We, the Alyansang Makabayang Humanista, are voicing our concern regarding House Bill No. 2447 or the proposed Senior High School Reserve Officers Training Corps Act. We suggest that the ROTC shall not be mandatory for students, especially on the Senior High School Level.
The ROTC was first introduced in the Commonwealth Era under President Manuel L. Quezon. It was a two-year program which aims to prepare the citizens for warfare through a series of trainings such as first-aid, map reading and light weapon handling. It was hampered during the Second World War but was reinstated by President Ferdinand Marcos through Presidential Decree No. 1706 of 1980. It was then used as basis for the enactment of Republic Act No. 7077 or the Armed Forces of the Philippines Reservist Act of 1991 which requires all freshman college students to take ROTC for a year.
In 2002, President Gloria Macapagal Arroyo signed RA No. 9163 or the National Service Training Program Act. It serves as an amendment to RA No. 7077, allowing students to choose among ROTC, Literacy Training Service or the Civic Welfare Training Service program.

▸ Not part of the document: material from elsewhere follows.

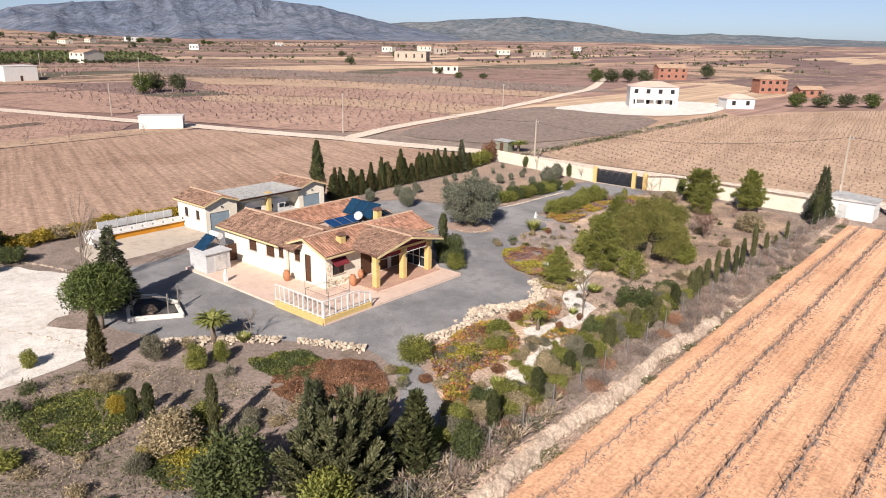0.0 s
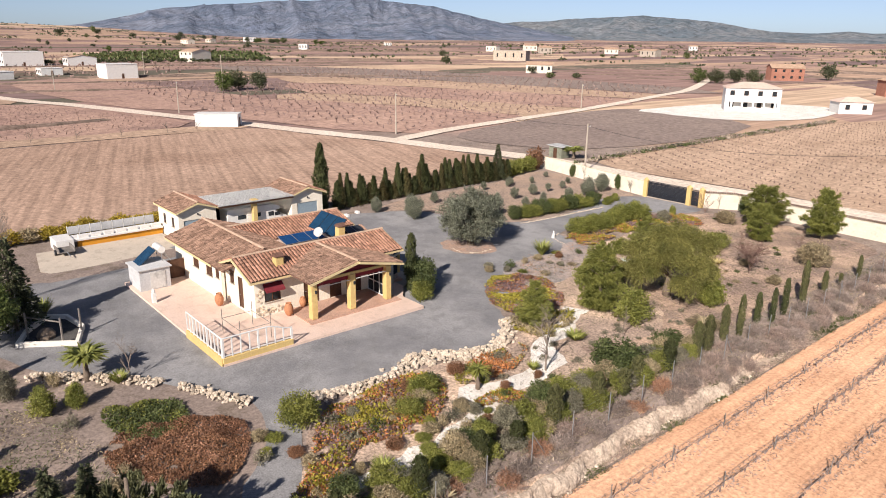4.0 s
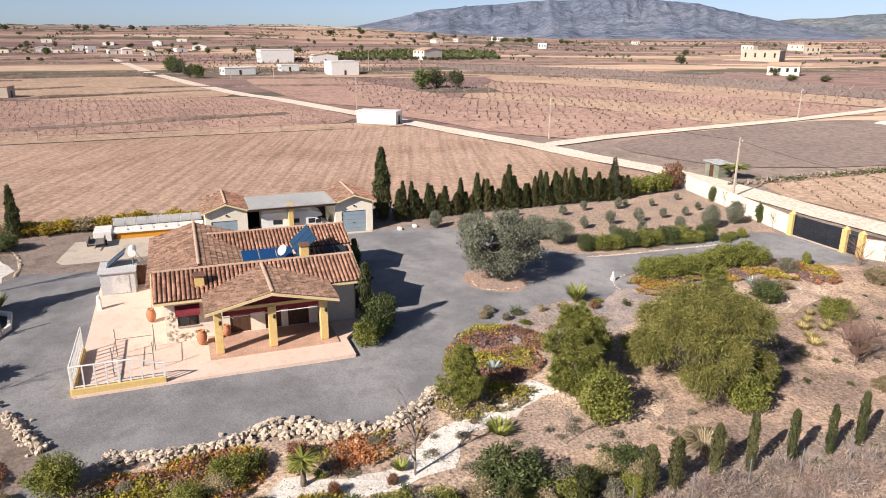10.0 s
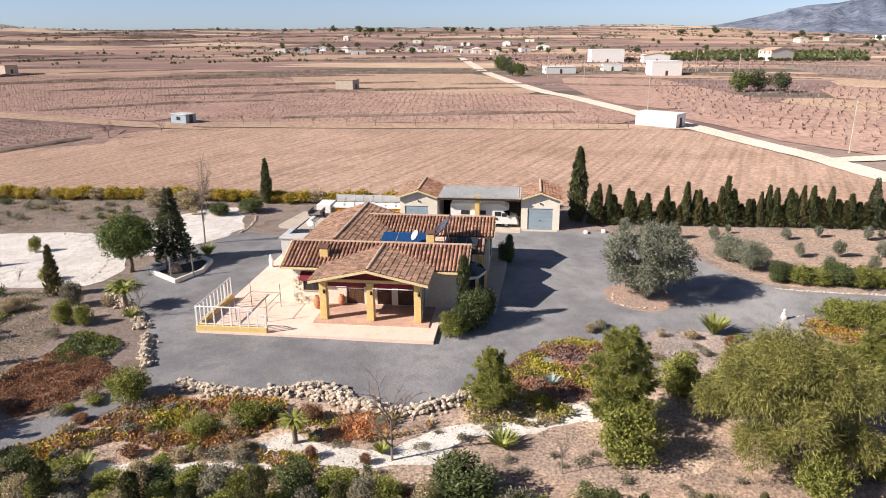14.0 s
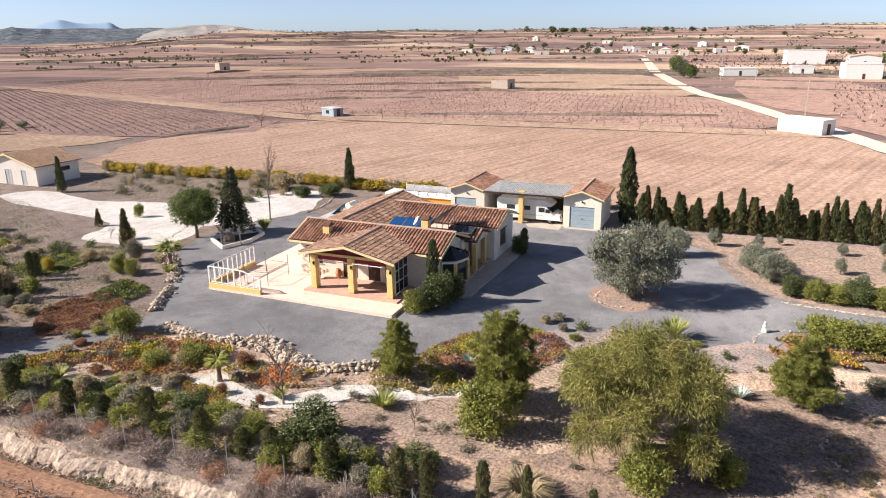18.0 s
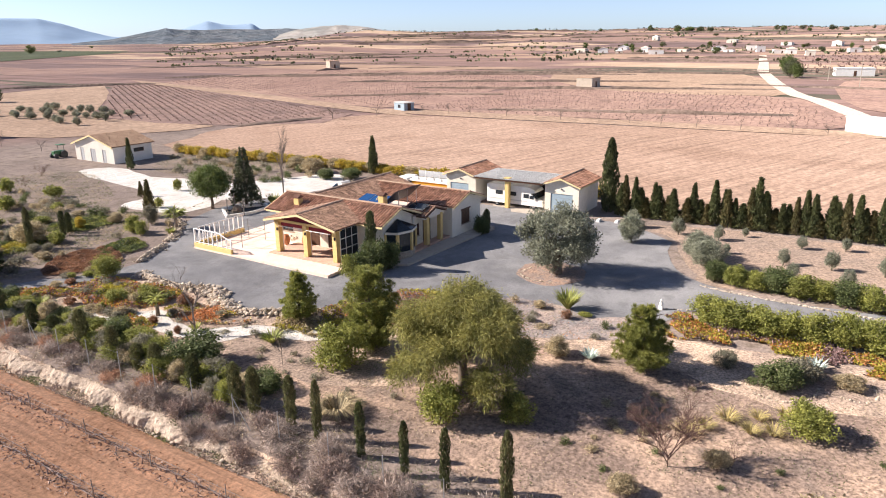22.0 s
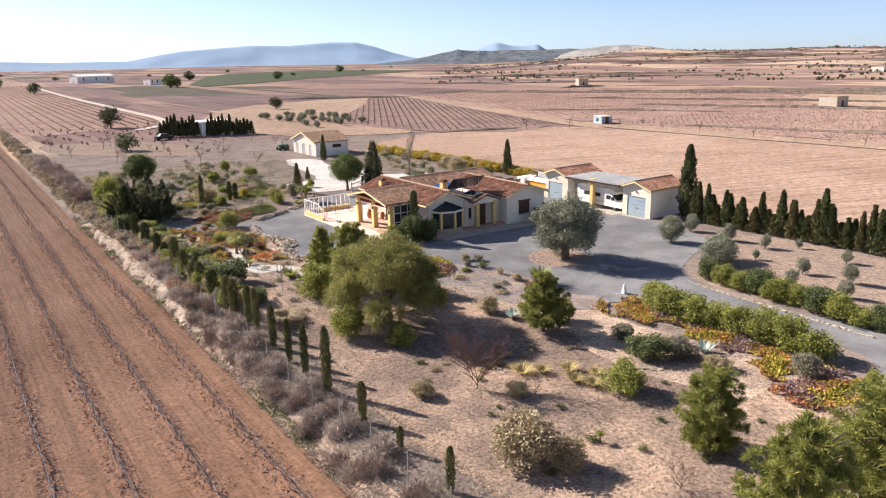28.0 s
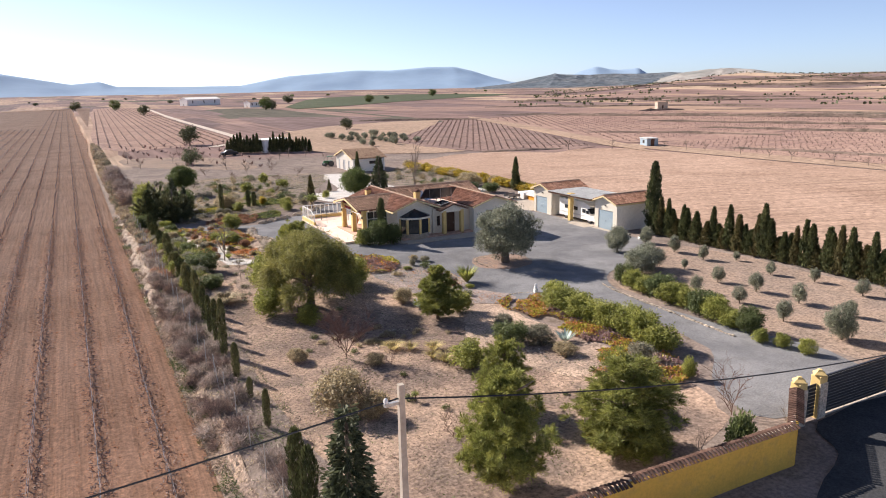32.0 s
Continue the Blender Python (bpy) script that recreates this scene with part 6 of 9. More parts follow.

It can be remembered that even President Rodrigo Duterte himself supposedly tried to hurdle the compulsory program during his college days, when he imbued a tuberculosis patient to sell him his X-ray results to pass these off as his own so that he be excluded from the program for medical reasons. With this, it just shows that he himself lacks a moral high ground to demand absolute participation in the ROTC program.
In 2018, an article affirmed the instances of students who could easily pass the course by simply paying their commandants. Corruption was not only the issue when the news broke out that an officer of the program was brutally killed after testifying about the illicit and dishonest practices of his colleagues. The program also encouraged fraternities, who typically subject their apprentices in uncontrolled hazing.
Besides the anomalous foundation of the proposed revival of ROTC, problems concerning "logistical" challenges in the current K-12 system seem to be a problem in maintaining the stability of the system, as stated by Senate President Pro Tempore Ralph Recto. With this, the revival of ROTC in the SHS level is deemed to be more problematic in conjunction with the raw and flawed system of the K-12 program.
The government has consistently called for the reestablishment of ROTC. President Duterte once said in a speech that ROTC instills patriotism, the love of country among our youth. The commander of the AFP Reserve Command, Brig. Gen. Rolando Rodil, assumed the position of the President as he argued that the other two components of the NSTP (CWTS and LTS) failed to ingrain patriotism, nationalism and character-building. We hope that the love for our country is not defined nor limited to demonstration of jingoism as it is being implied by the mandatory ROTC.
In 2015, among the three NSTP options, ROTC attracted only 14 percent of the NSTP enrollees, with the majority preferring for CWTS. If what General Rodil contends is true, why do more college students opt not to take ROTC?
While ROTC may impart survival skills beneficial for students, we must not forget the horrors that this program has brought to past generations. History has shown us that the mandatory ROTC's goal to instill nationalist objectives to the minds of our youth had been inconsistent. Moreover, it became a means of promoting coercion and not discipline.
In line with this, our organization proposes the following recommendations: (1) ROTC should not be made compulsory so that students will have a choice on whether or not to pursue this program; (2) the government should either invest in cultural courses and educational programs that promote our heritage to foster nationalism among students; and lastly, (3) the existing ROTC program should be updated and made more practical.
Implementing mandatory ROTC would require P38 billion in funding as disclosed by Senator Gatchalian in a Senate hearing. This large sum could be used to finance improvements for the Senior High School program, which to this day still has issues that warrant attention. We pose that in achieving the goal to instill patriotism in the Filipino youth, we must first strengthen our efforts in bettering the education system particularly under the K-12 curriculum before rushing in reviving and enforcing a single military training course. The aforementioned suggestions would be favorable to the general public as well for additional costs in children’s education would be avoided.
Antonio Miguel Romero is the president of the Alyansa ng Makabayang Humanista of the University of Sta. Tomas.